Like cats, rabbits are heavy groomers. When licking their coats to clean themselves, rabbits risk ingesting large amounts of loose fur. These furs subsequently ball up in their stomachs and form hairballs, which are medically known as trichobezoars. This condition is also known as “wool block”. However, unlike cats, rabbits do not possess the ability to regurgitate hairballs. Because of this, hairballs in rabbits can become potentially fatal, especially when it begins to affect their digestive systems and cause constipation and other digestive problems.

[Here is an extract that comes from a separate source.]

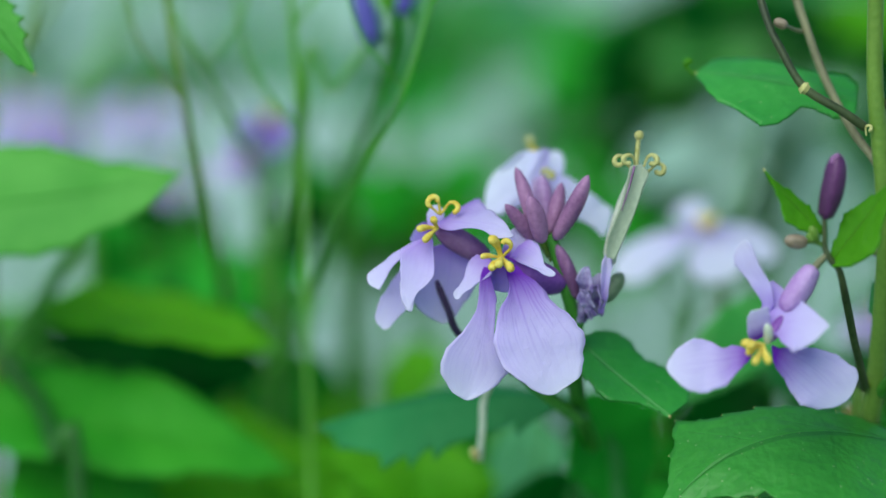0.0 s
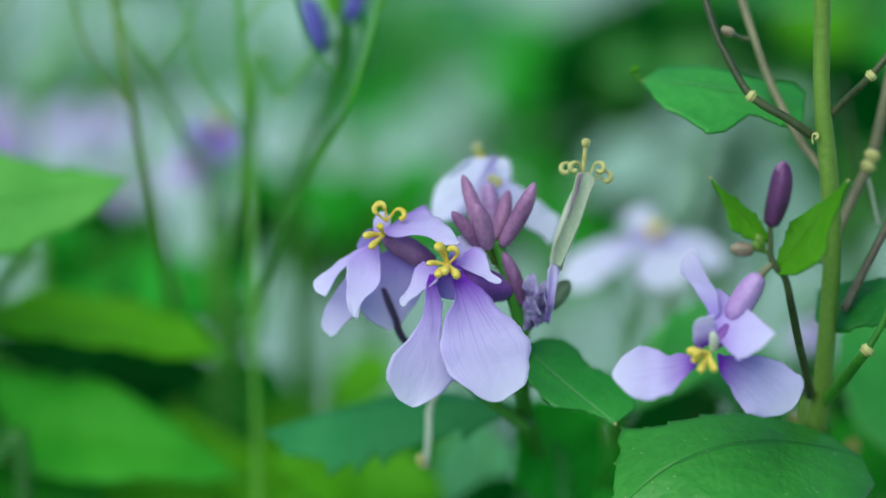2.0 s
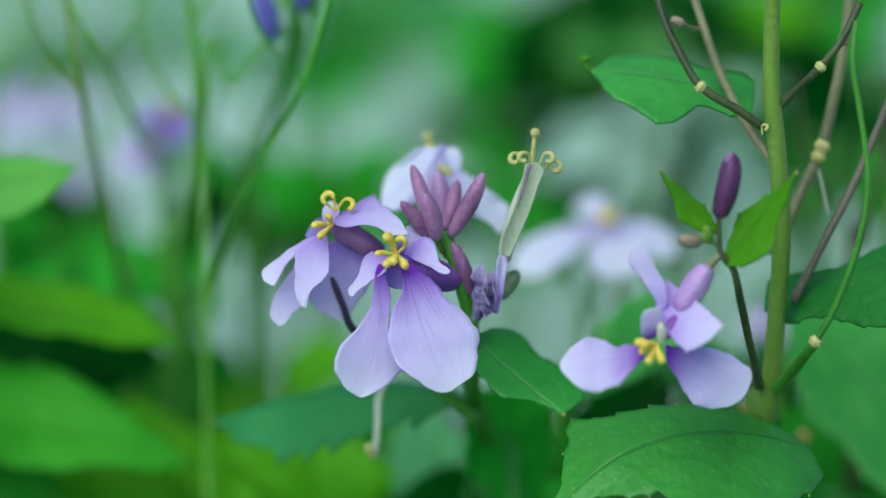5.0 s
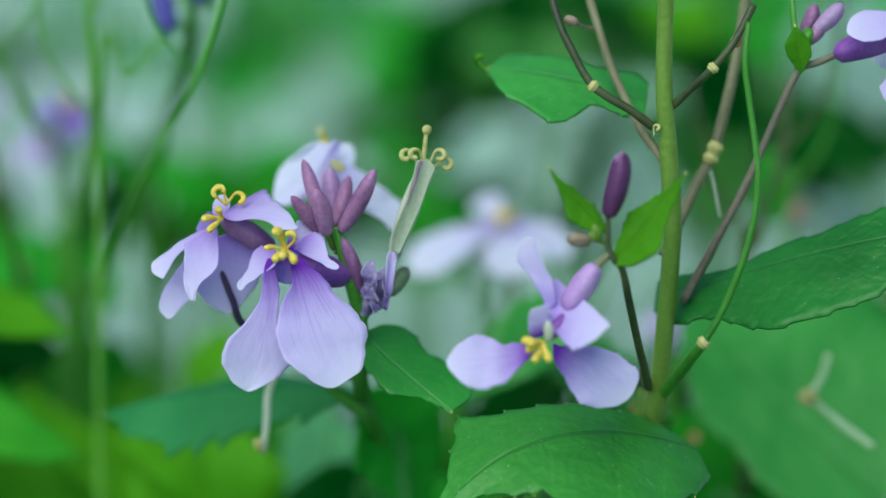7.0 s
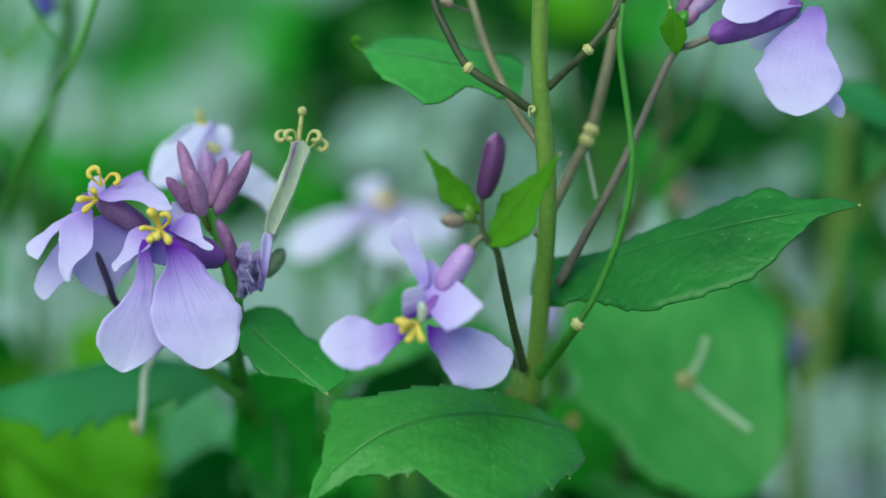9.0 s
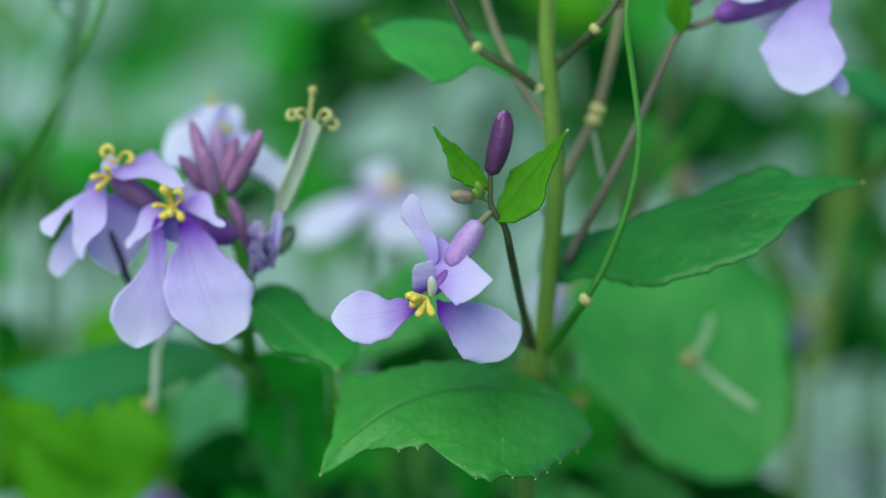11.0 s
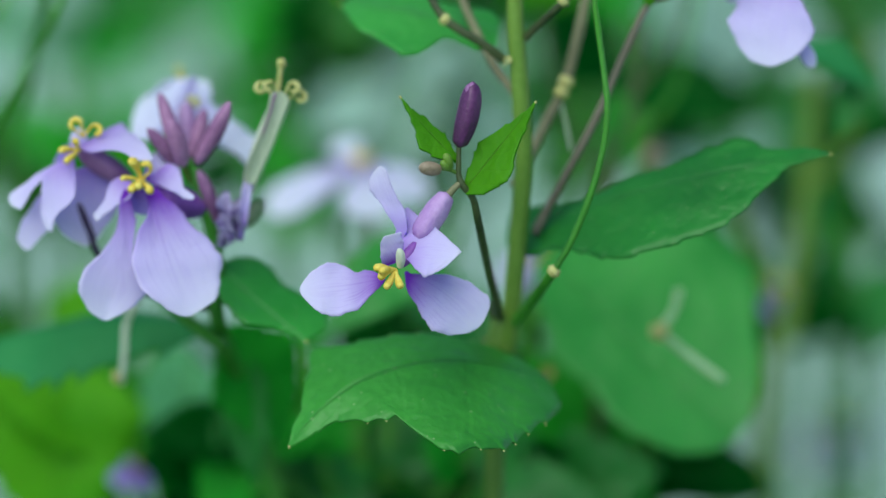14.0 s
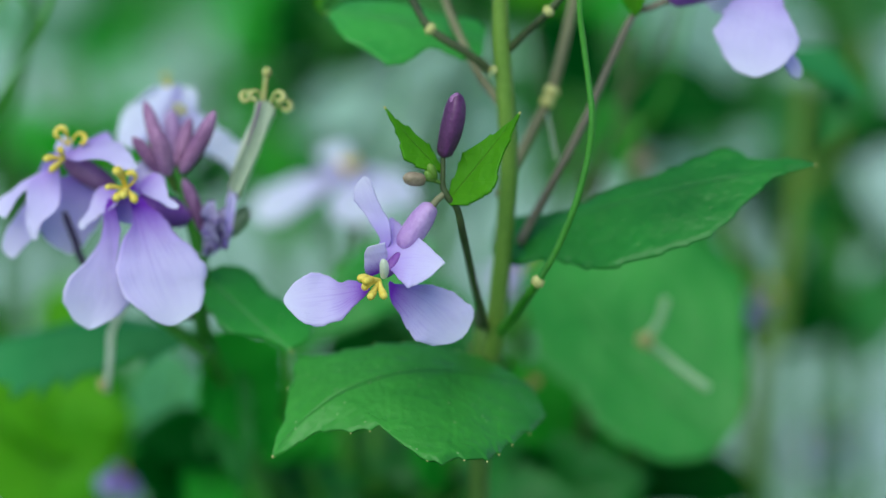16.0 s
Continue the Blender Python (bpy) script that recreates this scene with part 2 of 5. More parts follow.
def sheet(name, grid, thick):
    """A closed thin body over a grid of places: two skins and a rim, with the grid's axes as uv."""
    nu, nv = grid.shape[:2]
    du = np.gradient(grid, axis=0)
    dv = np.gradient(grid, axis=1)
    nrm = np.cross(du, dv)
    nrm /= np.maximum(np.linalg.norm(nrm, axis=2, keepdims=True), 1e-9)
    top, low = grid + nrm * thick / 2, grid - nrm * thick / 2
    verts = np.concatenate([top.reshape(-1, 3), low.reshape(-1, 3)]) * MM
    k = nu * nv
    idx = np.arange(k).reshape(nu, nv)
    q = np.stack([idx[:-1, :-1], idx[1:, :-1], idx[1:, 1:], idx[:-1, 1:]], -1).reshape(-1, 4)
    faces = np.concatenate([q, q[:, ::-1] + k])
    rim = np.concatenate([idx[0, :], idx[1:, -1], idx[-1, -2::-1], idx[-2:0:-1, 0]])
    nxt = np.roll(rim, -1)
    faces = np.concatenate([faces, np.stack([rim, nxt, nxt + k, rim + k], -1)])
    me = bpy.data.meshes.new(name)
    me.from_pydata(verts.tolist(), [], faces.tolist())
    uv = me.uv_layers.new(name="uv")
    li = np.empty(len(me.loops), dtype=np.int32)
    me.loops.foreach_get("vertex_index", li)
    li = li % k
    uv.data.foreach_set("uv", np.stack([(li // nv) / (nu - 1), (li % nv) / (nv - 1)], -1).ravel())
    return me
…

Symptoms of hairballs include a decrease in appetite, smaller and fewer droppings, and fur in the droppings. Behaviour changes such as lethargy and refusal to eat for more than four hours should be considered serious and immediate medical attention must be sought.
Prevention is always better than cure, and here are some ways we can prevent rabbits from developing hairballs.
High fibre diet
A high fibre diet consisting of hay and fresh vegetables will stimulate the motility of the gastrointestinal tract. This means that food and other ingested materials such as hair will be excreted quickly with less chance of hairball formation.
Plenty of exercise will also help to stimulate digestion in rabbits. Exercise for rabbits means playtime outside of their cages or pens. The provision of toys and activities will make exercise a very enjoyable experience that rabbits will want to repeat.
The best remedy to prevent wool block is to groom your rabbit frequently. This is especially important for rabbits with long fur. Regular brushing will help to eliminate loose furs and reduce the amount of fur swallowed.
A safe and secure rabbit is a happy and healthy rabbit. Rabbits that live in crowded, unclean and noisy conditions tend to be more prone to wool block. Endeavour to keep your rabbit’s living quarters as clean and sanitary as possible.